Rows from a dataset of clips and code:
— Begin —
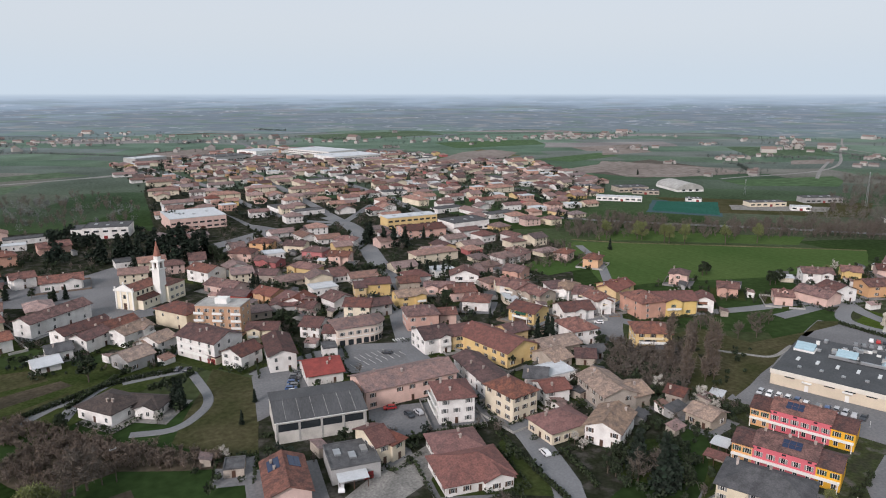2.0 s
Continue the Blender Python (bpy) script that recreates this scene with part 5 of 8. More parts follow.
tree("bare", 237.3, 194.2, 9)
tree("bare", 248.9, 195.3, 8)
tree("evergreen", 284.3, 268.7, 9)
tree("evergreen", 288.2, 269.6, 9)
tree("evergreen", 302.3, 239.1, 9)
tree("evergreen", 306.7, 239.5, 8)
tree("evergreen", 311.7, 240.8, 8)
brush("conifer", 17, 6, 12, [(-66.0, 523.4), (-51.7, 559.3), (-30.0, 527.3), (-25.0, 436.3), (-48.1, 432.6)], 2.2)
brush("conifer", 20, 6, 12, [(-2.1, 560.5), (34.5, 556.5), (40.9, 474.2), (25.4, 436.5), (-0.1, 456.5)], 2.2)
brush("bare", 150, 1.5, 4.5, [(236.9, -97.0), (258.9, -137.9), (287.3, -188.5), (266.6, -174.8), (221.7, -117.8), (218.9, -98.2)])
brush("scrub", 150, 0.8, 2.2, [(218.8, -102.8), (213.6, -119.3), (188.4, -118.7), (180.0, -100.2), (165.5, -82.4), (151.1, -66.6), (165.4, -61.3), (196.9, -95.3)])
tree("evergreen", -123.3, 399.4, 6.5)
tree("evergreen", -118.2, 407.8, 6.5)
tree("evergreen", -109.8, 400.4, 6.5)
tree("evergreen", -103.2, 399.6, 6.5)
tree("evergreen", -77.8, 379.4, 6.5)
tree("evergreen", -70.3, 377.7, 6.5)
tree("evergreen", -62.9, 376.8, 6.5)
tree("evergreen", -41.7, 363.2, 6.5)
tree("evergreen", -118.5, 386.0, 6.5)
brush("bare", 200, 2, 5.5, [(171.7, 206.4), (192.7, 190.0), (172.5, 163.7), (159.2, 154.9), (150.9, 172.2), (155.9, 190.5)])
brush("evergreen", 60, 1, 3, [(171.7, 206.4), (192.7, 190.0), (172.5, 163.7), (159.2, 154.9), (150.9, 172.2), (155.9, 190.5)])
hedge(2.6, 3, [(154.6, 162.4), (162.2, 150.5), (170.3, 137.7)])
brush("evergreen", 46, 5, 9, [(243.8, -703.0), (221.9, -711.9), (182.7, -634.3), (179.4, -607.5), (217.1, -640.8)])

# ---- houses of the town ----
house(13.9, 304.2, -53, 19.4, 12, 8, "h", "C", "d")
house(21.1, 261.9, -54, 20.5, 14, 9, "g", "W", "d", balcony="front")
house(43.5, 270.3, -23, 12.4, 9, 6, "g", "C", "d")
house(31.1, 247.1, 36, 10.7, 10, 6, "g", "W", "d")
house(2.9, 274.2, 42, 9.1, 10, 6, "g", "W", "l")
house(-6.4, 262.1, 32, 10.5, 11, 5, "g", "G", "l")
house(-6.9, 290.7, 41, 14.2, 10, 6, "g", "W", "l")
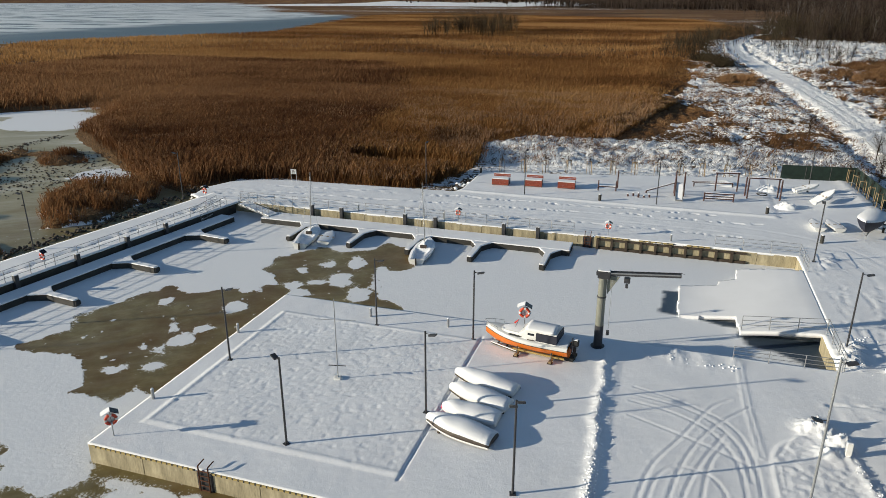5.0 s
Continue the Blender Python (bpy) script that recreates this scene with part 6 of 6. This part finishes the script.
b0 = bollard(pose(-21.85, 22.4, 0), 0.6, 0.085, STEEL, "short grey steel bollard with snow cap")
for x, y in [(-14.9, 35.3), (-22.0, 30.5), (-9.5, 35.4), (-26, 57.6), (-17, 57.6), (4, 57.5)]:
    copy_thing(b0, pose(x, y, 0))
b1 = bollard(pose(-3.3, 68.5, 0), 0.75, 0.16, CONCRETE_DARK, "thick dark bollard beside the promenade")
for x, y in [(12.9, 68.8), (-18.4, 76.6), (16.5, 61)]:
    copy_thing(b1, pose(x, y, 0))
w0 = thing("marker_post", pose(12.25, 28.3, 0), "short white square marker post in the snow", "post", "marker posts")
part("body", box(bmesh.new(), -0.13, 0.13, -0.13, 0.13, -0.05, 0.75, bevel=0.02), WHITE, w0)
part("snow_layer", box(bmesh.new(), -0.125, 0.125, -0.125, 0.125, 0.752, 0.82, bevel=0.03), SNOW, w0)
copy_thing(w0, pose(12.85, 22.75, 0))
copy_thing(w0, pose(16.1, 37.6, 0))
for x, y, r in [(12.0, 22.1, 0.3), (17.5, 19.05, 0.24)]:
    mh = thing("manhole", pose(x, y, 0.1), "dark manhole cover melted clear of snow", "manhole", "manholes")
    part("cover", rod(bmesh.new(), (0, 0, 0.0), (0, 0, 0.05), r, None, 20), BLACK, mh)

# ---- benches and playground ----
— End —
**Instruction**
Set the entries down again exactly. Do not include the images.

**Task output**
2.0 s
Continue the Blender Python (bpy) script that recreates this scene with part 5 of 8. More parts follow.
tree("bare", 237.3, 194.2, 9)
tree("bare", 248.9, 195.3, 8)
tree("evergreen", 284.3, 268.7, 9)
tree("evergreen", 288.2, 269.6, 9)
tree("evergreen", 302.3, 239.1, 9)
tree("evergreen", 306.7, 239.5, 8)
tree("evergreen", 311.7, 240.8, 8)
brush("conifer", 17, 6, 12, [(-66.0, 523.4), (-51.7, 559.3), (-30.0, 527.3), (-25.0, 436.3), (-48.1, 432.6)], 2.2)
brush("conifer", 20, 6, 12, [(-2.1, 560.5), (34.5, 556.5), (40.9, 474.2), (25.4, 436.5), (-0.1, 456.5)], 2.2)
brush("bare", 150, 1.5, 4.5, [(236.9, -97.0), (258.9, -137.9), (287.3, -188.5), (266.6, -174.8), (221.7, -117.8), (218.9, -98.2)])
brush("scrub", 150, 0.8, 2.2, [(218.8, -102.8), (213.6, -119.3), (188.4, -118.7), (180.0, -100.2), (165.5, -82.4), (151.1, -66.6), (165.4, -61.3), (196.9, -95.3)])
tree("evergreen", -123.3, 399.4, 6.5)
tree("evergreen", -118.2, 407.8, 6.5)
tree("evergreen", -109.8, 400.4, 6.5)
tree("evergreen", -103.2, 399.6, 6.5)
tree("evergreen", -77.8, 379.4, 6.5)
tree("evergreen", -70.3, 377.7, 6.5)
tree("evergreen", -62.9, 376.8, 6.5)
tree("evergreen", -41.7, 363.2, 6.5)
tree("evergreen", -118.5, 386.0, 6.5)
brush("bare", 200, 2, 5.5, [(171.7, 206.4), (192.7, 190.0), (172.5, 163.7), (159.2, 154.9), (150.9, 172.2), (155.9, 190.5)])
brush("evergreen", 60, 1, 3, [(171.7, 206.4), (192.7, 190.0), (172.5, 163.7), (159.2, 154.9), (150.9, 172.2), (155.9, 190.5)])
hedge(2.6, 3, [(154.6, 162.4), (162.2, 150.5), (170.3, 137.7)])
brush("evergreen", 46, 5, 9, [(243.8, -703.0), (221.9, -711.9), (182.7, -634.3), (179.4, -607.5), (217.1, -640.8)])

# ---- houses of the town ----
house(13.9, 304.2, -53, 19.4, 12, 8, "h", "C", "d")
house(21.1, 261.9, -54, 20.5, 14, 9, "g", "W", "d", balcony="front")
house(43.5, 270.3, -23, 12.4, 9, 6, "g", "C", "d")
house(31.1, 247.1, 36, 10.7, 10, 6, "g", "W", "d")
house(2.9, 274.2, 42, 9.1, 10, 6, "g", "W", "l")
house(-6.4, 262.1, 32, 10.5, 11, 5, "g", "G", "l")
house(-6.9, 290.7, 41, 14.2, 10, 6, "g", "W", "l")
5.0 s
Continue the Blender Python (bpy) script that recreates this scene with part 6 of 6. This part finishes the script.
b0 = bollard(pose(-21.85, 22.4, 0), 0.6, 0.085, STEEL, "short grey steel bollard with snow cap")
for x, y in [(-14.9, 35.3), (-22.0, 30.5), (-9.5, 35.4), (-26, 57.6), (-17, 57.6), (4, 57.5)]:
    copy_thing(b0, pose(x, y, 0))
b1 = bollard(pose(-3.3, 68.5, 0), 0.75, 0.16, CONCRETE_DARK, "thick dark bollard beside the promenade")
for x, y in [(12.9, 68.8), (-18.4, 76.6), (16.5, 61)]:
    copy_thing(b1, pose(x, y, 0))
w0 = thing("marker_post", pose(12.25, 28.3, 0), "short white square marker post in the snow", "post", "marker posts")
part("body", box(bmesh.new(), -0.13, 0.13, -0.13, 0.13, -0.05, 0.75, bevel=0.02), WHITE, w0)
part("snow_layer", box(bmesh.new(), -0.125, 0.125, -0.125, 0.125, 0.752, 0.82, bevel=0.03), SNOW, w0)
copy_thing(w0, pose(12.85, 22.75, 0))
copy_thing(w0, pose(16.1, 37.6, 0))
for x, y, r in [(12.0, 22.1, 0.3), (17.5, 19.05, 0.24)]:
    mh = thing("manhole", pose(x, y, 0.1), "dark manhole cover melted clear of snow", "manhole", "manholes")
    part("cover", rod(bmesh.new(), (0, 0, 0.0), (0, 0, 0.05), r, None, 20), BLACK, mh)

# ---- benches and playground ----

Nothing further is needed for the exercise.